Set down each line of the data below exactly as it stands, dropping the pictures.

Source data:
== == ==
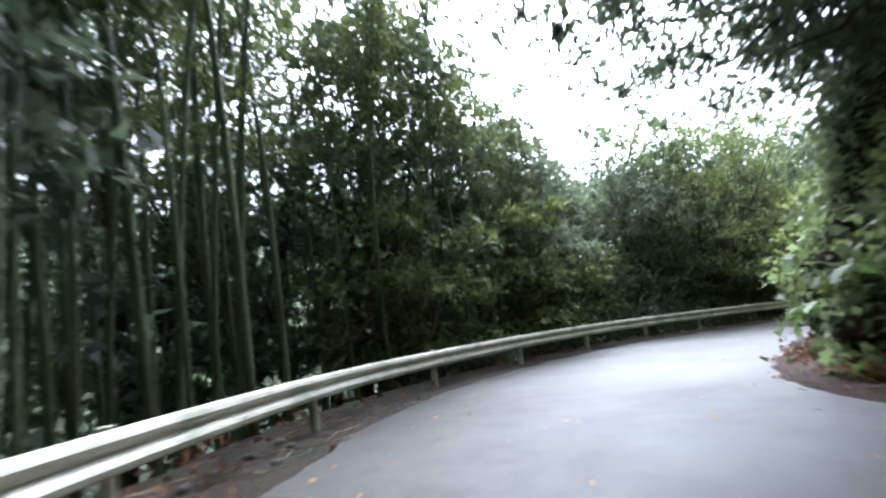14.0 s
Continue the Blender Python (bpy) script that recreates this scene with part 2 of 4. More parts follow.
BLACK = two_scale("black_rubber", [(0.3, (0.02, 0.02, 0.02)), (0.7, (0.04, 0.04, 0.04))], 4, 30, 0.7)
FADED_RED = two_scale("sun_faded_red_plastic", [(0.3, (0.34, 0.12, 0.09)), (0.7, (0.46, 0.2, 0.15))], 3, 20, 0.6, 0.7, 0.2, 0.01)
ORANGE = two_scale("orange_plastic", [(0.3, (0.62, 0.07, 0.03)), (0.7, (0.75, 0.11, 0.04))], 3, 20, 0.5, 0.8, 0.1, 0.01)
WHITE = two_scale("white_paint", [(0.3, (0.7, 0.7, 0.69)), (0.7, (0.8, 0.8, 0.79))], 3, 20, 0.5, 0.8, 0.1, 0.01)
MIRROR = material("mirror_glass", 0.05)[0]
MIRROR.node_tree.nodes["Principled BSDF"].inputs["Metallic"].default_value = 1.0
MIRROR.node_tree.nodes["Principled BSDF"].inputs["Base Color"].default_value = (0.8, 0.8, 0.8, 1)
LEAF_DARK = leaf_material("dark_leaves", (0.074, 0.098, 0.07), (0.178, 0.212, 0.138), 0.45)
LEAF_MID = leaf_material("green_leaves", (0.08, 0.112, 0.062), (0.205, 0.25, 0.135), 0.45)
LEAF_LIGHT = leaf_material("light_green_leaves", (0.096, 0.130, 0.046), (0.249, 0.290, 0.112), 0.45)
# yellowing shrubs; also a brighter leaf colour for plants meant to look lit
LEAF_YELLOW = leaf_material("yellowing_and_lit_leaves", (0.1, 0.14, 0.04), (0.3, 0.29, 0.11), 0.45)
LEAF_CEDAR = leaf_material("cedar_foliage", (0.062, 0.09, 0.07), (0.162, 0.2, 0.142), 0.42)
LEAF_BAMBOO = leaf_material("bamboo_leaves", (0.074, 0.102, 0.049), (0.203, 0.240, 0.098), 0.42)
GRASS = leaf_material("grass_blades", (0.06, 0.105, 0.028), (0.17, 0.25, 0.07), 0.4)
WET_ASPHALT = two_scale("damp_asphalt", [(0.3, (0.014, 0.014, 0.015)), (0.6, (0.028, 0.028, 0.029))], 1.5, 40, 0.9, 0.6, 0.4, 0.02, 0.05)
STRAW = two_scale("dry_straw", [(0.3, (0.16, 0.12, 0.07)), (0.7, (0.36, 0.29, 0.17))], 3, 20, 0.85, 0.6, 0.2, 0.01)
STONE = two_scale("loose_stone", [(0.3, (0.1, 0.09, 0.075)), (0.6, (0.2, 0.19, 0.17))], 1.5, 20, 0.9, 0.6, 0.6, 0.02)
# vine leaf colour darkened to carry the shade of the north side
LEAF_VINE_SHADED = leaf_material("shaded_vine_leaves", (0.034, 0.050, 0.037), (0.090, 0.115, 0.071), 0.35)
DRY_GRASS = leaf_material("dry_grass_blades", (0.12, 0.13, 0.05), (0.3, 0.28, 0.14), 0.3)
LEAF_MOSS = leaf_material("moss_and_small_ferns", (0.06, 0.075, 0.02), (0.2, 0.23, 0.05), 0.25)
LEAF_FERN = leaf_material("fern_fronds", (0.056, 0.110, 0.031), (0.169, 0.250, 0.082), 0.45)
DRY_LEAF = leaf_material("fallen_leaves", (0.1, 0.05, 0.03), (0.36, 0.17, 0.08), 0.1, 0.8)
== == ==
Reply:
14.0 s
Continue the Blender Python (bpy) script that recreates this scene with part 2 of 4. More parts follow.
BLACK = two_scale("black_rubber", [(0.3, (0.02, 0.02, 0.02)), (0.7, (0.04, 0.04, 0.04))], 4, 30, 0.7)
FADED_RED = two_scale("sun_faded_red_plastic", [(0.3, (0.34, 0.12, 0.09)), (0.7, (0.46, 0.2, 0.15))], 3, 20, 0.6, 0.7, 0.2, 0.01)
ORANGE = two_scale("orange_plastic", [(0.3, (0.62, 0.07, 0.03)), (0.7, (0.75, 0.11, 0.04))], 3, 20, 0.5, 0.8, 0.1, 0.01)
WHITE = two_scale("white_paint", [(0.3, (0.7, 0.7, 0.69)), (0.7, (0.8, 0.8, 0.79))], 3, 20, 0.5, 0.8, 0.1, 0.01)
MIRROR = material("mirror_glass", 0.05)[0]
MIRROR.node_tree.nodes["Principled BSDF"].inputs["Metallic"].default_value = 1.0
MIRROR.node_tree.nodes["Principled BSDF"].inputs["Base Color"].default_value = (0.8, 0.8, 0.8, 1)
LEAF_DARK = leaf_material("dark_leaves", (0.074, 0.098, 0.07), (0.178, 0.212, 0.138), 0.45)
LEAF_MID = leaf_material("green_leaves", (0.08, 0.112, 0.062), (0.205, 0.25, 0.135), 0.45)
LEAF_LIGHT = leaf_material("light_green_leaves", (0.096, 0.130, 0.046), (0.249, 0.290, 0.112), 0.45)
# yellowing shrubs; also a brighter leaf colour for plants meant to look lit
LEAF_YELLOW = leaf_material("yellowing_and_lit_leaves", (0.1, 0.14, 0.04), (0.3, 0.29, 0.11), 0.45)
LEAF_CEDAR = leaf_material("cedar_foliage", (0.062, 0.09, 0.07), (0.162, 0.2, 0.142), 0.42)
LEAF_BAMBOO = leaf_material("bamboo_leaves", (0.074, 0.102, 0.049), (0.203, 0.240, 0.098), 0.42)
GRASS = leaf_material("grass_blades", (0.06, 0.105, 0.028), (0.17, 0.25, 0.07), 0.4)
WET_ASPHALT = two_scale("damp_asphalt", [(0.3, (0.014, 0.014, 0.015)), (0.6, (0.028, 0.028, 0.029))], 1.5, 40, 0.9, 0.6, 0.4, 0.02, 0.05)
STRAW = two_scale("dry_straw", [(0.3, (0.16, 0.12, 0.07)), (0.7, (0.36, 0.29, 0.17))], 3, 20, 0.85, 0.6, 0.2, 0.01)
STONE = two_scale("loose_stone", [(0.3, (0.1, 0.09, 0.075)), (0.6, (0.2, 0.19, 0.17))], 1.5, 20, 0.9, 0.6, 0.6, 0.02)
# vine leaf colour darkened to carry the shade of the north side
LEAF_VINE_SHADED = leaf_material("shaded_vine_leaves", (0.034, 0.050, 0.037), (0.090, 0.115, 0.071), 0.35)
DRY_GRASS = leaf_material("dry_grass_blades", (0.12, 0.13, 0.05), (0.3, 0.28, 0.14), 0.3)
LEAF_MOSS = leaf_material("moss_and_small_ferns", (0.06, 0.075, 0.02), (0.2, 0.23, 0.05), 0.25)
LEAF_FERN = leaf_material("fern_fronds", (0.056, 0.110, 0.031), (0.169, 0.250, 0.082), 0.45)
DRY_LEAF = leaf_material("fallen_leaves", (0.1, 0.05, 0.03), (0.36, 0.17, 0.08), 0.1, 0.8)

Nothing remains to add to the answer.